Fleet telematics was traditionally built and marketed almost exclusively for operations management. Since each stakeholder's goals and daily objectives are not always aligned and may inherently conflict, traditional fleet management products cannot adequately address safety. If the operations manager must run reports or perform unrelated tasks to address safety, this may impact their compensation and performance related to the core business.
Further compounding the challenge is the driver who may be at odds with management and under pressure to get the job done. The driver will typically adhere to whatever direction or guidelines seem important to management, either directly specified or implied. Thus, if safety is not a priority for the operations manager, neither will it be for the driver. Additionally, if there is a conflict between objectives, the driver will choose the path leading to the most personal gain and the least pain.
For example, fleets often employ a fleet telematics tool to save gas, reduce gas fraud, improve routing, manage time, and satisfy other operational needs. Some telematics products have add-on safety features that are not well integrated. If the fleet operator is not motivated or too busy to deal with this hassle, those safety features will go unused. This compounds driver safety because if a driver’s speeding or aggressive driving goes unnoticed, this will reinforce the same behavior in the future.
The safety challenge becomes more complicated when the fleet is larger, and the operations manager is often a branch manager, as shown in Figure 2. Fleet and safety managers may be in a corporate office and removed from regular branch activities in this scenario. The safety manager may be just one of several influences on the operations manager. Additionally, operations managers may have no direct reporting to the safety manager. Regardless of the size of the fleet, there is still no real benefit for the driver. When fleet tools don’t address the needs of all stakeholders and engage safety throughout the users’ experience, especially for drivers and operators, fleet safety can be challenging to achieve.
How to Save Money on Fleet Insurance
Once you find a fleet solution that meets the needs of all stakeholders, how can you obtain a lower premium? We want to ensure our vehicles have the best insurance, but it can be complicated by high premiums, especially for fleets. Here are some ways you can bring that premium price down.
Fleet managers can use telematics to show how their fleet is safe. Just installing a telematics system is sometimes enough to obtain an insurance discount. Insurers’ ability to see drivers’ safety records can assure them that the fleet is low risk.
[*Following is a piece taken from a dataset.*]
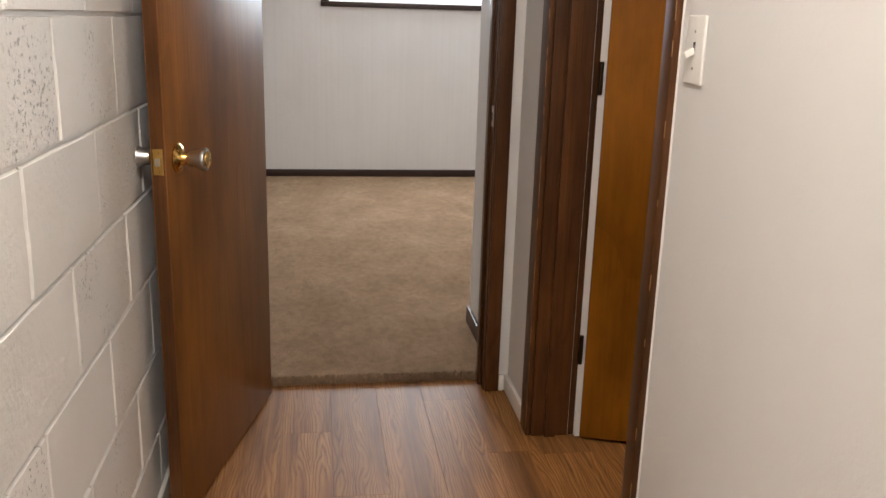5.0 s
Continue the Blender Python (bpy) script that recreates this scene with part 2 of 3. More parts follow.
link(DUCT, ramp(DUCT, noise_tex(DUCT, coords(DUCT, (30, 30, 2)), 1.0, 4), [(0.3, (0.09, 0.09, 0.09)), (0.7, (0.20, 0.20, 0.20))]), bsdf(DUCT).inputs["Roughness"])
BRASS = material("polished_brass", (0.72, 0.46, 0.14), 0.16, 1.0)
OLD_BRASS = material("dull_brass_valve", (0.20, 0.155, 0.10), 0.42, 1.0)
link(OLD_BRASS, ramp(OLD_BRASS, noise_tex(OLD_BRASS, coords(OLD_BRASS), 60, 4), [(0.3, (0.10, 0.075, 0.05)), (0.7, (0.30, 0.24, 0.16))]), bsdf(OLD_BRASS).inputs["Base Color"])
HINGE = material("dark_bronze_hinge", (0.05, 0.035, 0.02), 0.4, 0.9)
WOOD_KNOB = wood("turned_wood_knob", (0.28, 0.12, 0.045), (0.20, 0.085, 0.03), (0.10, 0.04, 0.015), 2, 0.25, 0, 60.0, 8.0, 5.0, 0.6, 0.4, 0.5)
RED = material("red_rubber_hose", (0.55, 0.02, 0.02), 0.45)
BLUE = material("blue_rubber_hose", (0.015, 0.05, 0.32), 0.45)
SWITCH = material("white_switch_plastic", (0.80, 0.78, 0.74), 0.3)
SCREW = material("dull_screw", (0.35, 0.33, 0.30), 0.4, 0.9)
PIPE_TAN = material("tan_plastic_pipe", (0.50, 0.38, 0.26), 0.5)
TUB = material("almond_tub_acrylic", (0.62, 0.55, 0.44), 0.25)
link(TUB, ramp(TUB, noise_tex(TUB, coords(TUB), 5, 4), [(0.3, (0.58, 0.51, 0.41)), (0.7, (0.64, 0.57, 0.46))]), bsdf(TUB).inputs["Base Color"])
FRAME_GREY = material("white_window_vinyl", (0.75, 0.76, 0.78), 0.4)
GLASS = material("window_glass", (1, 1, 1), 0.02)
bsdf(GLASS).inputs["Transmission Weight"].default_value = 1.0
bsdf(GLASS).inputs["IOR"].default_value = 1.1
OUTSIDE = material("overcast_glow", (0.9, 0.93, 1.0), 1.0)
bsdf(OUTSIDE).inputs["Emission Color"].default_value = (0.86, 0.93, 1.0, 1)
bsdf(OUTSIDE).inputs["Emission Strength"].default_value = 3.0


# ---- mesh helpers ----
def thing(name, at, label, category, group="", kind=""):
    """An empty at the base of a thing; its parts are given in world metres."""
    e = new(name)
    e.location = at
    e.empty_display_size = 0.05
    return tagged(e, label, category, group, kind)


def mesh_of(bm, mat, name, smooth=False):
    bmesh.ops.recalc_face_normals(bm, faces=bm.faces)
    me = bpy.data.meshes.new(name)
    bm.to_mesh(me)
    bm.free()
    me.materials.append(mat)
    if smooth:
        for p in me.polygons:
            p.use_smooth = True
        me.set_sharp_from_angle(angle=radians(38))
    return me


def origin(ob):
    p = Vector((0, 0, 0))
    while ob is not None:
        p += ob.location
        ob = ob.parent
    return p


def part(name, bm, mat, parent, label="", smooth=True):
    ob = new(name, mesh_of(bm, mat, name, smooth))
    ob.parent = parent
    ob.location = -origin(parent)
    return tagged(ob, label)


def solid(name, bm, mat, label, category="", kind="structure", smooth=False):
    return tagged(new(name, mesh_of(bm, mat, name, smooth)), label, category, "", kind)


def box(x0, x1, y0, y1, z0, z1, bevel=0.0, seg=2, bm=None):
    bm = bm or bmesh.new()
    r = bmesh.ops.create_cube(bm, size=1)
    bmesh.ops.scale(bm, vec=(x1 - x0, y1 - y0, z1 - z0), verts=r["verts"])
    bmesh.ops.translate(bm, vec=((x0 + x1) / 2, (y0 + y1) / 2, (z0 + z1) / 2), verts=r["verts"])
    if bevel:
        es = list({e for v in r["verts"] for e in v.link_edges})
        bmesh.ops.bevel(bm, geom=es, offset=bevel, segments=seg, profile=0.6, affect="EDGES")
    return bm


def moved(bm, m):
    bmesh.ops.transform(bm, matrix=m, verts=bm.verts)
    return bm


def prism(points, y0, y1, bevel=0.0, seg=3, end_only=True):
    """A closed (x, z) outline drawn out along y."""
    bm = bmesh.new()
    a = [bm.verts.new((x, y0, z)) for x, z in points]
    b = [bm.verts.new((x, y1, z)) for x, z in points]
    fa, fb = bm.faces.new(a), bm.faces.new(b[::-1])
    n = len(points)
    for i in range(n):
        bm.faces.new((a[i], b[i], b[(i + 1) % n], a[(i + 1) % n]))
    if bevel:
        bmesh.ops.bevel(bm, geom=list(fa.edges) + list(fb.edges), offset=bevel, segments=seg, profile=0.5, affect="EDGES")
    return bm


def plan_wall(points, z0, z1):
    """A wall from its outline in plan."""
    bm = bmesh.new()
    a = [bm.verts.new((x, y, z0)) for x, y in points]
    b = [bm.verts.new((x, y, z1)) for x, y in points]
    bm.faces.new(a), bm.faces.new(b[::-1])
    n = len(points)
    for i in range(n):
        bm.faces.new((a[i], b[i], b[(i + 1) % n], a[(i + 1) % n]))
    return bm


def turned(profile, m, seg=28, bm=None):
    """A lathe body: (radius, height) pairs round the z axis of the pose m."""
    bm = bm or bmesh.new()
    rings = []
    for r, h in profile:
        rings.append([bm.verts.new(m @ Vector((max(r, 1e-4) * math.cos(2 * math.pi * k / seg), max(r, 1e-4) * math.sin(2 * math.pi * k / seg), h))) for k in range(seg)])
    for a, b in zip(rings, rings[1:]):
        for k in range(seg):
            bm.faces.new((a[k], a[(k + 1) % seg], b[(k + 1) % seg], b[k]))
    bm.faces.new(rings[0][::-1]), bm.faces.new(rings[-1])
    return bm


def axis_pose(p, d):
    """A pose at p whose z axis points along d."""
    return Matrix.Translation(p) @ Vector(d).normalized().to_track_quat("Z", "Y").to_matrix().to_4x4()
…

If you add a system like a dashcam, you can increase the chances of a discount. Dash cams send telematics data similarly and track even more behaviors that indicate distracted or drowsy driving. Many fleets all over the world are taking advantage of dash cams already. Insurance companies like them not only because they encourage safe driving but because they can exonerate drivers in the event of an accident and save the insurer from a massive payout.
Don’t worry if your insurance provider doesn’t give discounts just for having a telematics system or dash cam. These features provide detailed reports showing a driver’s safe behavior over time, and fleet managers can prove drivers’ good habits to insurers and obtain discounts that way. Most UBI plans will accept one of these methods as acceptable proof of safe driving.
One of the primary uses of telematics is for tracking vehicles. GPS tracking allows fleet managers to track vehicles every day and ensure they stay on task and complete their jobs efficiently. However, there is another use for GPS tracking. When thieves strike, GPS tracking can tell fleet managers exactly where it is. Typically, only 20% of stolen vehicles are recovered, and 30% of those come back damaged. If fleet managers can tell police exactly where a vehicle is, police can recover it quickly before the thieves have time to damage it extensively. This efficiency saves the insurance company a massive payout, so they often provide discounts for telematics.
Keeping Up With Maintenance
Staying on top of vehicle maintenance is crucial to keeping fleets effective and safe. Telematics lends itself to predictive maintenance. Breakdowns are expensive for fleets, and replacing vehicles is costly for everyone. Telematics warns fleet managers when maintenance is due before the vehicle breaks down or crashes. Fleet maintenance is essential for keeping both fleet drivers and everyone on the road safe. Insurance companies know this and will offer discounts for telematics as a result.